Introducing our keynote speakers
Fergus McNeill is Professor of Criminology and Social Work at the University of Glasgow where he works in the Scottish Centre for Crime and Justice Research and in Sociology. Prior to becoming an academic in 1998, Fergus worked for a decade in residential drug rehabilitation and as a criminal justice social worker. His many research projects and publications have examined institutions, cultures and practices of punishment and rehabilitation and their alternatives. Most recently, between 2017-21, Fergus led ‘Distant Voices: Coming Home’, a major, multi-partner Economic and Social Research Council/Arts and Humanities Research Council project which explored re-integration after punishment through creative practices and research methods. His recent books include ‘Reimagining Rehabilitation: Beyond the Individual’ (with Lol Burke and Steve Collett) and ‘Pervasive Punishment: Making sense of mass supervision’ (the winner of the European Society of Criminology's 2021 Book Prize).

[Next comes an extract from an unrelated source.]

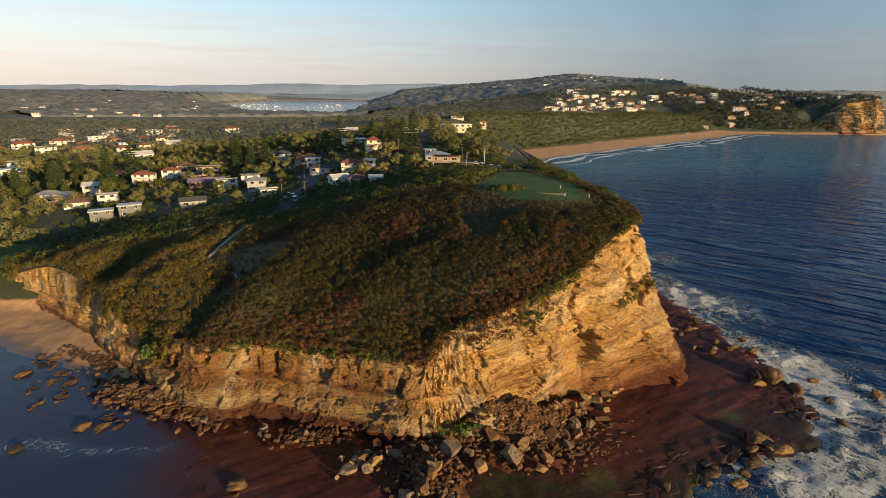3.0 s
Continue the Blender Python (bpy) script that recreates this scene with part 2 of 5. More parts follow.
def leaf_cloud(centre, radius, count, size, gen, flat=0.0, lower=-0.35, ruffle=0.38):
    """Quads of leaf spread over ellipsoids: centre (n, 3), radius (n, 3), count leaves each."""
    n = len(centre)
    d = gen.normal(size=(n, count, 3))
    d /= np.linalg.norm(d, axis=2, keepdims=True)
    d[:, :, 2] = np.where(d[:, :, 2] < lower, -d[:, :, 2], d[:, :, 2])
    c = centre[:, None, :] + d * radius[:, None, :] * gen.uniform(0.72, 1.08, (n, count, 1))
    nrm = d + gen.normal(size=d.shape) * ruffle
    nrm[:, :, 2] += flat
    nrm /= np.linalg.norm(nrm, axis=2, keepdims=True)
    ref = gen.normal(size=d.shape)
    u = np.cross(nrm, ref)
    u /= np.linalg.norm(u, axis=2, keepdims=True)
    v = np.cross(nrm, u)
    s = (np.asarray(size).reshape(-1, 1, 1) * gen.uniform(0.6, 1.35, (n, count, 1))) * 0.5
    u, v = u * s, v * s * 0.8
    bend = nrm * s * 0.35
    corners = np.stack([c - u - v * 0.6, c + u * 0.8 - v - bend, c + u + v * 0.7, c - u * 0.7 + v - bend], 2)
    verts = corners.reshape(-1, 3)
    faces = np.arange(len(verts)).reshape(-1, 4)
    return verts, faces


# ---- materials ----
def material(name):
    m = bpy.data.materials.new(name)
    m.use_nodes = True
    t = m.node_tree
    t.nodes.clear()
    p = t.nodes.new("ShaderNodeBsdfPrincipled")
    o = t.nodes.new("ShaderNodeOutputMaterial")
    t.links.new(p.outputs[0], o.inputs[0])
    return m, t, p


def set_in(t, p, **values):
    for key, value in values.items():
        key = key.replace("_", " ")
        if isinstance(value, bpy.types.NodeSocket):
            t.links.new(value, p.inputs[key])
        elif isinstance(value, tuple) and len(value) == 3:
            p.inputs[key].default_value = (*value, 1)
        else:
            p.inputs[key].default_value = value


def world_place(t, scale=(1, 1, 1)):
    g = node(t, "ShaderNodeNewGeometry")
    return node(t, "ShaderNodeMapping", i0=g.outputs["Position"], Scale=scale).outputs[0]


def noise_of(t, vec, scale, detail=5.0, rough=0.55, warp=0.0):
    return node(t, "ShaderNodeTexNoise", Vector=vec, Scale=scale, Detail=detail, Roughness=rough, Distortion=warp).outputs[0]


def bump(t, height, strength, distance=0.2):
    return node(t, "ShaderNodeBump", Height=height, Strength=strength, Distance=distance).outputs[0]


def plain(name, colour, rough=0.7, metal=0.0, grain=0.12, scale=1.5):
    """Painted or bare surface with weathering at two scales."""
    m, t, p = material(name)
    w = world_place(t)
    a, b = noise_of(t, w, scale, 6), noise_of(t, w, scale * 9, 4)
    lo, hi = tuple(c * (1 - 2 * grain) for c in colour), tuple(min(1, c * (1 + grain)) for c in colour)
    c = ramp(t, calc(t, "ADD", calc(t, "MULTIPLY", a, 0.65), calc(t, "MULTIPLY", b, 0.35)), [(0.3, lo), (0.65, hi)])
    set_in(t, p, Base_Color=c, Roughness=rough, Metallic=metal, Normal=bump(t, b, 0.15, 0.05))
    return m


def leafy(name, tones, patch=0.12, fine=1.6, rough=0.62, vary=0.7):
    """Foliage: patches of tone over the ground, leaf to leaf change."""
    m, t, p = material(name)
    w = world_place(t)
    big = noise_of(t, w, patch, 4, 0.6)
    small = noise_of(t, w, fine, 2, 0.5)
    g = node(t, "ShaderNodeNewGeometry")
    each = g.outputs["Random Per Island"]
    f = calc(t, "ADD", calc(t, "MULTIPLY", big, 0.6), calc(t, "MULTIPLY", small, 0.4))
    n = len(tones)
    c = ramp(t, f, [(0.3 + 0.4 * i / max(1, n - 1), tone) for i, tone in enumerate(tones)])
    lift = calc(t, "ADD", 1.0 - vary / 2, calc(t, "MULTIPLY", each, vary))
    tint = node(t, "ShaderNodeHueSaturation", Hue=calc(t, "ADD", 0.49, calc(t, "MULTIPLY", each, 0.02)), Color=c, Value=lift).outputs[0]
    set_in(t, p, Base_Color=tint, Roughness=rough, Specular_IOR_Level=0.12)
    return m


HEATH = leafy("heath_leaves", [(0.032, 0.036, 0.008), (0.046, 0.043, 0.011), (0.054, 0.038, 0.012), (0.070, 0.035, 0.013)], 0.07, 0.75, 0.62, 0.4)
RUSTY = leafy("rusty_heath_leaves", [(0.046, 0.060, 0.014), (0.080, 0.050, 0.017), (0.100, 0.040, 0.018), (0.060, 0.056, 0.015)], 0.14, 0.75, 0.62, 0.4)
SHRUB = leafy("shrub_leaves", [(0.046, 0.060, 0.015), (0.066, 0.076, 0.018), (0.100, 0.092, 0.023)], 0.08, 0.7)
FRESH = leafy("fresh_green_leaves", [(0.060, 0.110, 0.025), (0.085, 0.140, 0.030)], 0.2, 1.0)
GUM = leafy("gum_leaves", [(0.090, 0.105, 0.038), (0.150, 0.145, 0.054), (0.225, 0.190, 0.075)], 0.03, 0.4, 0.62, 0.4)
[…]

Abi Dymond is an Associate Professor in Criminology at the University of Exeter, UK, where her research focuses on the use of force by the police and in places of detention. She is the author of Electric-shock weapons, Tasers and Policing: Myths and Realities (Routledge, 2022) which won the Policing Book Prize from the European Society of Criminology’s Policing Working Group. She also engages impact activities both in the UK (advising the National Police Chief’s Council, College of Policing, the Independent Office of Police Conduct and Her Majesty’s Inspectorate of the Constabulary) and internationally (working with UN Special Rapporteurs, the UN Prevention of Torture Subcommittee, the UN Office on Drugs and Crime, and the OSCE, amongst others) for which she was awarded the ESRC Celebrating Impact Award.
Emmy Rākete is a lecturer in Criminology at the University of Auckland. She is the press spokesperson for People Against Prisons Aotearoa, a prison abolitionist community organisation she helped to found in 2015. Her research uses Marxist critical political economy to describe the role of the criminal justice system in capitalist society. In 2018 she was heavily involved in organising and leading the victorious Arms Down campaign to oppose armed police patrols. She is currently organising a community campaign through People Against Prisons Aotearoa to oppose the construction of a megaprison at Waikeria.
Rob's research and practice addresses harms pertaining to the voiceless and marginalised as well as promoting social and ecological justice. An eco-justice framework that incorporates environmental justice (humans), ecological justice (ecosystems) and species justice (non-human animals, and plants) has been at the centre of his socio-legal analyses of biodiversity loss, climate change, ecocide, and other forms of environmental crime. White's contributions to juvenile justice and prisoner rehabilitation have included conceptual elaboration and critique, advocacy of restorative interventions, and the development of and support for innovative projects, programs and strategies designed to address social inequalities, structural harms, and victim/offender conundrums.
Layla Skinns is a Professor of Criminology and Criminal Justice and the Director of the Centre for Criminological Research, in the School of Law at the University of Sheffield, UK. A key focus of her research is the use and misuse of police powers, particularly in police detention, in England and Wales and other parts of the Anglophone world and how one researches the police institution. Over the last 15 years, she has led large police custody research projects, including the ESRC-funded 'good' police custody study. She has published widely in the field of policing and criminal justice, most recently including Police powers and Citizens' rights (Routledge, 2019) and Criminal Justice (Oxford University Press, 2021).